Kateera & Kagumire has practice relationships with a number of accredited International Law firms. Notably, the firm has developed a partnership with, Adams & Adams Attorneys in South Africa, Abelman Frayne & Schwab and Ladas & Parry LLP in the US, Gill Jennings & Every in the U.K and Hamilton Harrison & Mathews in Nairobi, Kenya.

==History==
Kateera & Kagumire was founded in 1903 as Hunter & Greig by two British citizens, Hunter and Greig who are credited for setting up the first law practice in Uganda.

The firm was later joined by other eminent legal Practitioners of their days like, O.J Keeble, Cohnhan, Gideon Akankwasa, Jonathan Kateera, Christopher Kasibayo and John Sengooba.

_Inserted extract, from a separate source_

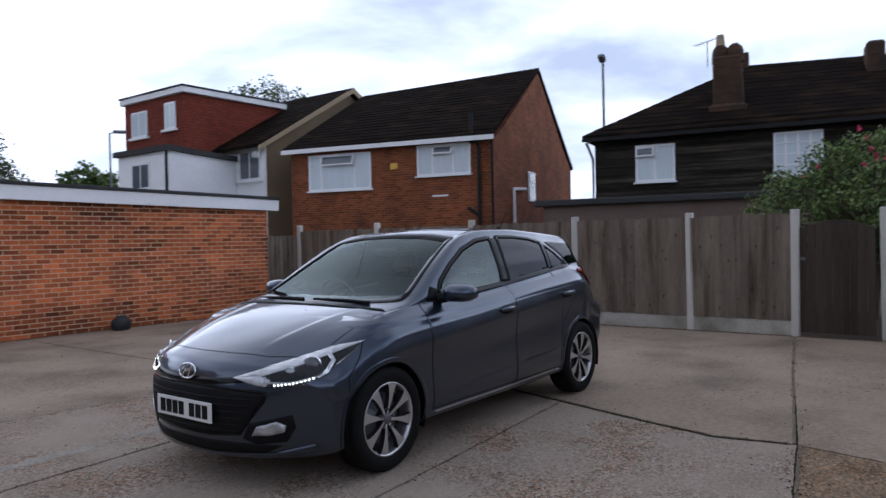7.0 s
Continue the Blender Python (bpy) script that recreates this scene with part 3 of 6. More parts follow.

In 1984, the firm changed its name to Kateera and Kagumire Advocates. Currently the Firm has Five partners assisted by 8 lawyers. They are assisted by over 20 support staff.

==Membership==
- Uganda Law Society (ULS)
- East African Law Society (EALS)

==Notable cases==
Kateera & Kagumire is notable for the following cases:

- In 2003, Kateera & Kagumire represented Uganda Electricity Board in CIVIL SUIT NO. 124 OF 2003 between Mathias Lwanga Kaganda and Uganda Electricity Board.
- In 2006, Kateera & Kagumire represented Uganda Electricity Board in MISCELLANEOUS APPLICATION NO 96 OF 2006 (ARISING FROM CIVIL SUIT NO. 146 OF 2003) between Mildred Kamau and Uganda Electricity Board.
- In 2007, Kateera & Kagumire represented Bank of Baroda (U) Ltd in HCT-00-CC-CS-0921-1997 between Bank of Baroda (U) Ltd and Mpungu & Sons Transporters Ltd.
- In 2012, Kateera & Kagumire represented Uganda Electricity Board in MISCELLANEOUS APPLICATION NO. 262 OF 2012 (Arising from Misc. Application No. 63 of 2007) (Arising out of HCCS No. 1044 of 2001) between Bagamuhanda & 2 Ors and Uganda Electricity Board.

==Practice areas==
Kateera & Kagumire specialises in the following legal disciplines:

- Banking & Finance
- Commercial Arbitration
- Insurance
- Revenue & Taxation
- Property & Real estate
- Immigration Law
- Intellectual Property
- Labor Employment Law

==Awards & rankings==
- The 2014 IFLR1000's financial and corporate law rankings for Kateera & Kagumire indicate that it is a Tier 2 financial and corporate law firm.
- The Chambers & Partners law firm rankings for 2014 indicate that Kateera & Kagumire is a Band 3 General Business Law Firm.
- John Fisher Kanyemibwa is lauded for his dual strength in contentious and transactional work and is ranked as a Band 2 transactional lawyer in the 2014 edition of Chambers & Partners.